Ton nouvel album fait aussi beaucoup penser à deux autres disques: Harvest de Neil Young et The Trinity Sessions des Cowboy Junkies…Ce lien fait-il sens, hormis le fait qu’il s’agit de deux disques canadiens ?
J’y vois effectivement un lien. Ces disques et le mien sont comme des atterrissages…
Neil Young a enregistré Harvest couché avec une minerve à la suite d’une hernie discale. Toi-même, tu as connu eu une longue période de convalescence…
Oui, après toutes ces années de tournées, de turbulences, je me suis retrouvé dans l’obligation de tout arrêter. Je suis tombée malade et j’ai eu des problèmes avec mes cordes vocales. J’ai du être opérée. De fait, ma nouvelle manière de chanter résulte aussi d’une réflexion. Ma voix était constamment au seuil de la rupture et je ne pouvais plus continuer comme ça. J’ai laissé à ma voix le soin de trouver son propre registre. C’est ce qu’on entend sur l’album, ce relâchement. Avant j’étais constamment dans la tension. C’était beaucoup d’effort. Aujourd’hui c’est redevenu un plaisir, une harmonie entre mon moi profond et mon être artistique. J’ai le sentiment d’avoir trouvé ma vraie voix.

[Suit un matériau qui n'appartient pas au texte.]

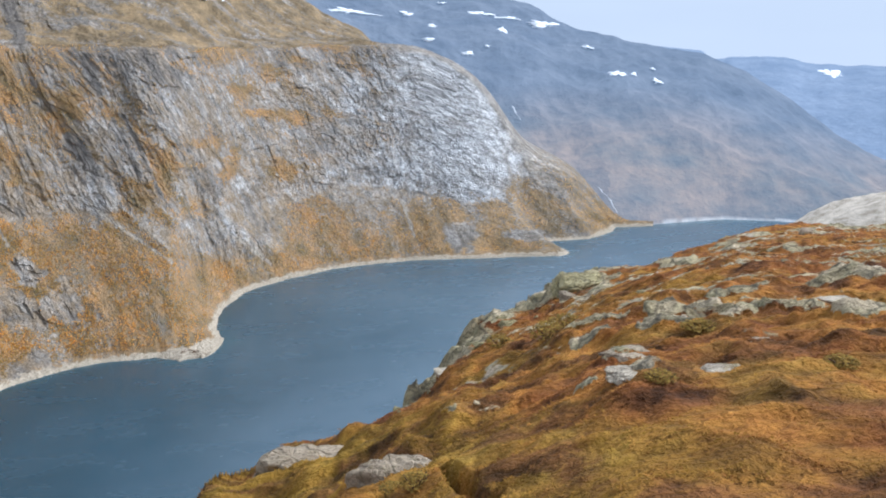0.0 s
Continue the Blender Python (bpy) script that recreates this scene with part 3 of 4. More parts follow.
# gully shadows drawn as dark lines in the rock colour
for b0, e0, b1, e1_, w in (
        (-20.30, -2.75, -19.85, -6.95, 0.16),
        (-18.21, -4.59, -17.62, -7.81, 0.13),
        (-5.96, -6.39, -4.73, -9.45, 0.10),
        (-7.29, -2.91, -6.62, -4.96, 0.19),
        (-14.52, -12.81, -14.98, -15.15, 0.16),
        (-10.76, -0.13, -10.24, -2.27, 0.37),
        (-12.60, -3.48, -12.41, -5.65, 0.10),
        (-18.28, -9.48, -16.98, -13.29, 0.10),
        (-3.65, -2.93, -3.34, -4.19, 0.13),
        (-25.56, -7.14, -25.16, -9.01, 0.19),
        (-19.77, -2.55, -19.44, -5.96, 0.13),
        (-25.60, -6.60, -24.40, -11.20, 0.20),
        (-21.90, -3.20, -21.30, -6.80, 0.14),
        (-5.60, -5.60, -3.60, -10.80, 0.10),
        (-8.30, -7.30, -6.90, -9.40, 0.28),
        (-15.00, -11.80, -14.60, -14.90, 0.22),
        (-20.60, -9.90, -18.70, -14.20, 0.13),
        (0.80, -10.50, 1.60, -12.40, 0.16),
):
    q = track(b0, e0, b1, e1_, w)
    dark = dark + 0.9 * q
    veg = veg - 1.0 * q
green = np.maximum(green, patch(-20.51, -20.72, 4.06, 2.19, -20, 80))
green = np.maximum(green, patch(-26.25, -23.34, 6.25, 0.94, 0, 81))
dark = dark + 0.55 * ease(-10, -19, Bd) * (1 - veg.clip(0, 1))
pale = pale * (0.15 + 0.85 * cliff)
dark = dark + 0.36 * above * ease(2, -14, Bd)
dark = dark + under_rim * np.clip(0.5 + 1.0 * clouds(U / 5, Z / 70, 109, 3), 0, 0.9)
# real heath above the rim; to the right its colour greys scrub as painted haze
heath = np.clip(above * (0.8 + 0.2 * ease(-13, -6, Bd)) + ease(5, 14, Bd) * 0.62, 0, 1)
beach = ease(4.7, 4.1, Zw + 2.6 * clouds(U / 5, R / 5, 111, 3) + 1.6 * clouds(U / 50, R / 50, 117, 2) - 4.5 * ease(60, 25, np.hypot(X + 34, Y - 1212))) * (Zw > -6)
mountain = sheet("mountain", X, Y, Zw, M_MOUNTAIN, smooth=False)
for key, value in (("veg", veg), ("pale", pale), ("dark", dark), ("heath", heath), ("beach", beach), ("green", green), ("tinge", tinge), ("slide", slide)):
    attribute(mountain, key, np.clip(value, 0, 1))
flat = (above > 0.5)[..., None]
# on the bluff the slabs dip down to the right
fu = (1 - smooth_dome) * U + smooth_dome * (280 + 0.62 * (0.85 * (across_ - 280) - 0.5 * (Z - 200)))
fv = (1 - smooth_dome) * Z * np.interp(Bd, (-12, -4, 4, 10), (0.42, 0.5, 0.75, 1.0)) + smooth_dome * (200 + 1.15 * (0.5 * (across_ - 280) + 0.85 * (Z - 200)))
attribute(mountain, "flow", np.where(flat, np.stack([B * 1400, R * 0.35, Z * 1.4], -1), np.stack([fu, R * 0.6, fv], -1)))
tagged(mountain, "grey granite mountain wall above autumn birch scree and pale shore", "mountain", kind="structure")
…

Dans les textes de cet album tu parles beaucoup de prison, du désir de t’évader de prison ?
Je crois que les textes de mes deux précédents albums exprimaient ce même sentiment. C’est sans doute le reflet de ma nature profonde. Je crois ne savoir écrire que ce genre de choses. J’écris des chansons pour m’aider à avancer. Elles sont mes étoiles. Elles me guident dans la nuit.